Of course, this is just a rule of thumb. Don't leave a company that values you and gives you good raises every so often. Evaluate carefully the opportunity cost. One example from my career: I had a job where I made $X where $X was a little below average. I liked the company and the people. I interviewed around after I got my second or third "money is tight" in a review (despite others seemingly getting rank and pay). I found a company that I could tolerate willing to pay me 1.3x $X. That is a slam dunk. Without question I put my two weeks in and GTFO. Especially when you are young this is very important. If your raise is 10% and a competitor offers you 15% you may want to weigh other facts. But when you're talking multiples of your potential raise...just leave. You are not married to the company and they are CERTAINLY not married to you. If you like your coworkers that much get their phone numbers and meet them at a bar. Despite the himming and hawing from your boss they're probably doing the same thing as you.
dan-robertson|3 years ago
There do exist companies that value tenure more than others. An easy example to describe is that Amazon backloads their stock awards so if they say they will give you $X over 4 years when they hire you, you might get (made up numbers) 30% in the first two years and 70% in the next two. One explanation is that this is to make it cheaper to hire people because many will hate the job and quit after two years, but another is that it expresses that the company values long-tenured employees. One can survey salary reports online and get an impression of whether the company more values people with a lot of experience at the company or people who were recently hired.
lupire|3 years ago
blue039|3 years ago
Like most engineers I didn't start out that way so perhaps you are right and a few grains of salt would make it better. However, I do not think the average HNer represents a weird aberration of happiness on the scale. I think most companies that hire on this site likely chronically underpay people. Not their fault most likely. HN caters to early stage startups.

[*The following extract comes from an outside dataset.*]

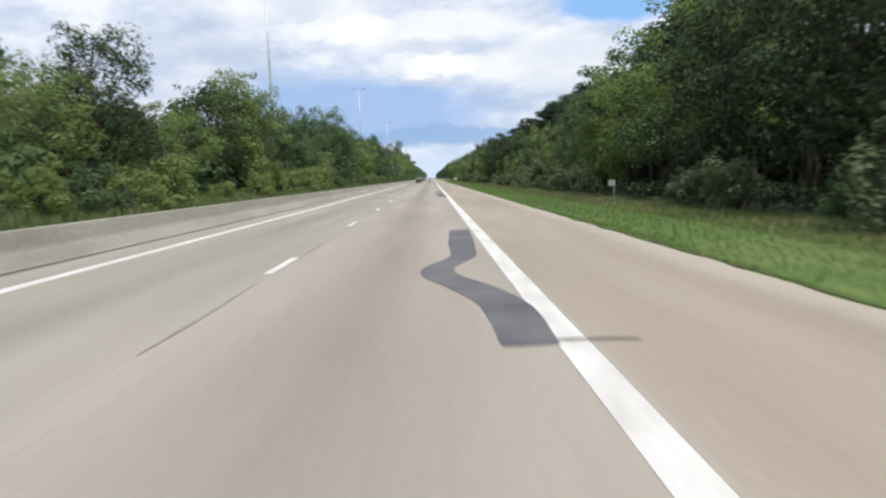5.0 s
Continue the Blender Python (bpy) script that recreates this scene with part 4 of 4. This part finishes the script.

However, I think my overarching message is clear. Happiness is entirely relative. At any rate, you should never prioritize happiness over financial security because you should be well compensated, first and foremost, for the time in your life you will never get back. Your compensation should be even better for dealing with a bad company. You might argue that spending those hours of your life in a relative happy state is healthier. I'd agree. But to me, that eventuality comes about after establishing good pay. I don't plan on retiring extremely wealthy but I think I'll be okay looking back at the sacrifices I've made sitting on the veranda with fewer financial worries. Perhaps this is a uniquely American perspective. I don't know.

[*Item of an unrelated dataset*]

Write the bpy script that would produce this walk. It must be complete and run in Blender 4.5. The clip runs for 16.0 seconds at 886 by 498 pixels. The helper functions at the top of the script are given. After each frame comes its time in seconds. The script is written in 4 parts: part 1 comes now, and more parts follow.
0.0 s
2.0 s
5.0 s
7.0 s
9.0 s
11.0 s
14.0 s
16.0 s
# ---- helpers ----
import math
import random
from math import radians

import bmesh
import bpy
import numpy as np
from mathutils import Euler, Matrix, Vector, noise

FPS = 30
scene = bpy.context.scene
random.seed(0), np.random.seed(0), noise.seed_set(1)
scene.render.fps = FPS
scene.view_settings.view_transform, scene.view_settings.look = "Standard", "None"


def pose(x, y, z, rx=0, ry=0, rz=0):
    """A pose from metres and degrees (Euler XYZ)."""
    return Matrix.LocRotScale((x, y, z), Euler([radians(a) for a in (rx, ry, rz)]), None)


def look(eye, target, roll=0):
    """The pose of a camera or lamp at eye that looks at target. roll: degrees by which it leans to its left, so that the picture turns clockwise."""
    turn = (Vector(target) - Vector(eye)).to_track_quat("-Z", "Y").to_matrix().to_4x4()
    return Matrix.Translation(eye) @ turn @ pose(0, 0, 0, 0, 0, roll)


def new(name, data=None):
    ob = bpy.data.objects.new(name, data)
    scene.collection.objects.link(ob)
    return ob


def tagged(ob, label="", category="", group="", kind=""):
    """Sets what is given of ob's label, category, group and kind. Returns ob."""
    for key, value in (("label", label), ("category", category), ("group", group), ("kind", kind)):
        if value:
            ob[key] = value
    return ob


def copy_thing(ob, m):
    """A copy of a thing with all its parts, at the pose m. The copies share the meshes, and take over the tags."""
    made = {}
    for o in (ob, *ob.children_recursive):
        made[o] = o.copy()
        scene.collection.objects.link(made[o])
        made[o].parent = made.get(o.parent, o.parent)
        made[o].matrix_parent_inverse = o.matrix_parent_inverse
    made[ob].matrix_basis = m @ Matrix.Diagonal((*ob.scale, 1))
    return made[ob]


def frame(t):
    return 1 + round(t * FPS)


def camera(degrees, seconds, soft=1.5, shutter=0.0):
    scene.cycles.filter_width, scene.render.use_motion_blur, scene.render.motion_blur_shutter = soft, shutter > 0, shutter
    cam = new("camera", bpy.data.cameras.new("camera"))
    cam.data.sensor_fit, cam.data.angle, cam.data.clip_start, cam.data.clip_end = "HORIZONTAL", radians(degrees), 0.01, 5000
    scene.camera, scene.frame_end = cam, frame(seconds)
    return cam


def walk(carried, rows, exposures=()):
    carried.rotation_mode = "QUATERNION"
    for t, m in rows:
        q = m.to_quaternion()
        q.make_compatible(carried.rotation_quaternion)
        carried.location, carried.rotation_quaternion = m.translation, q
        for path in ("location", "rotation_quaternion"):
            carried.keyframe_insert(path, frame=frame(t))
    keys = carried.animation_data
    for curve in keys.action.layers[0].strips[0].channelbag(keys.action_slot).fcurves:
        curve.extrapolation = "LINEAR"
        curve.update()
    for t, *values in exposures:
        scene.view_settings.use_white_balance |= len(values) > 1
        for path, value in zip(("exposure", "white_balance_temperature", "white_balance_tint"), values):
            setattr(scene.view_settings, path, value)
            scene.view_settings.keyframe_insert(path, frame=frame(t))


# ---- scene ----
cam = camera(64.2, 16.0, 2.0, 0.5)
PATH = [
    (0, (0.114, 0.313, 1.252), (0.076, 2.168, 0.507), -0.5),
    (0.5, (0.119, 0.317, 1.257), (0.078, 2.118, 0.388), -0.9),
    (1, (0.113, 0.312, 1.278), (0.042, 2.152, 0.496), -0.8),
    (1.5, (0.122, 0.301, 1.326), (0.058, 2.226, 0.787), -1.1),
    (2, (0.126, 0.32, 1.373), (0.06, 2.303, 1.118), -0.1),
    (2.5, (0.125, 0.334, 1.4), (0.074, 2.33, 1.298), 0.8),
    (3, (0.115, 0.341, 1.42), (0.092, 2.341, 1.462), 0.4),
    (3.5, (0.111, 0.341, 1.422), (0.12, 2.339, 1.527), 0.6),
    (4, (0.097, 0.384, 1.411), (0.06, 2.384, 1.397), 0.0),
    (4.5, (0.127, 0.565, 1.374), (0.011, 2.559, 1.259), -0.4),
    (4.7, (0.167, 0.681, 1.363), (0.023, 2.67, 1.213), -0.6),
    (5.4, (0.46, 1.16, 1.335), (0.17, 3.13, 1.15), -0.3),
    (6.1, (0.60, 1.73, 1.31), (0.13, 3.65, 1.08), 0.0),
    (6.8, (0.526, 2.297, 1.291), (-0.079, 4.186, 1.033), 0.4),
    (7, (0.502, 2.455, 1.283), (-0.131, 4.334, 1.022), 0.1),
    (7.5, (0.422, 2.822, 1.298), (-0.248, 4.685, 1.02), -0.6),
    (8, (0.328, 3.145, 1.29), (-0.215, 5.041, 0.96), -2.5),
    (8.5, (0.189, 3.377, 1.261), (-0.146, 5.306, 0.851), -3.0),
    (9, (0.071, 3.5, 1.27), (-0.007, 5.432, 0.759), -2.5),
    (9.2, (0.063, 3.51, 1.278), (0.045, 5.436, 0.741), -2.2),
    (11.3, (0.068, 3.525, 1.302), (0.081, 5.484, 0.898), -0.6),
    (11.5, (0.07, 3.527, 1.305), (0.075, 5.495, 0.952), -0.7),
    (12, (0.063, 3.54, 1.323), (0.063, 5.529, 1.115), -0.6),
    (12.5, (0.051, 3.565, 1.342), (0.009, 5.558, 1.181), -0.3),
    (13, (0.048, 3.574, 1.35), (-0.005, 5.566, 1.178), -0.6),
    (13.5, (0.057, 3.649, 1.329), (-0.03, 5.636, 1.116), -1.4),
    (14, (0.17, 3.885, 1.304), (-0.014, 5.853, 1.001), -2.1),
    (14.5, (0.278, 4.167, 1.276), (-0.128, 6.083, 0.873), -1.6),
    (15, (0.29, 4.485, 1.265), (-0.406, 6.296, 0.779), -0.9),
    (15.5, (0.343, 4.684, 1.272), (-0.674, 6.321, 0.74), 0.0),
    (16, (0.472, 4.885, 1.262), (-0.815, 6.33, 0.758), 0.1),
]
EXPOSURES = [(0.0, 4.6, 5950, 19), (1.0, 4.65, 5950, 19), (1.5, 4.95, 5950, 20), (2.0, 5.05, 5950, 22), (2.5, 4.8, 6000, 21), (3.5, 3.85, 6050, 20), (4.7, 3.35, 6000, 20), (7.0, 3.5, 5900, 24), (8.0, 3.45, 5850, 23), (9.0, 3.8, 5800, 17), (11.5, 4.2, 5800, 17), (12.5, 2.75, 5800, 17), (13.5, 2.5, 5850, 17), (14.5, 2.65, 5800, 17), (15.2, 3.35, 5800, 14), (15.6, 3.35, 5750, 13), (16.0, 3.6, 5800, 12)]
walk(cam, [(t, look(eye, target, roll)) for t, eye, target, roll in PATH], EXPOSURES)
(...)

Certainly, trading $100k and a good job for $150k and a job that gets you yelled at all the time is not a very good trade. Analyze the opportunity cost. The big point here is two things I think and I think you'd agree:
1. Analysis of opportunity cost is important. That means, to me, quantifying "happiness" with some dollar value. Is happiness worth $10k to you? $30k? I guess it depends. I'd actually quite enjoy a research position, for example, but I cannot take the make-ends-meet-and-no-retirement pay that most academic positions give.
2. People are often afraid to leap into a new position. To me, this is because they fail to quantify happiness with some dollar value. People often use qualitative metrics. Those are useful but only in the context of the quantitative reality.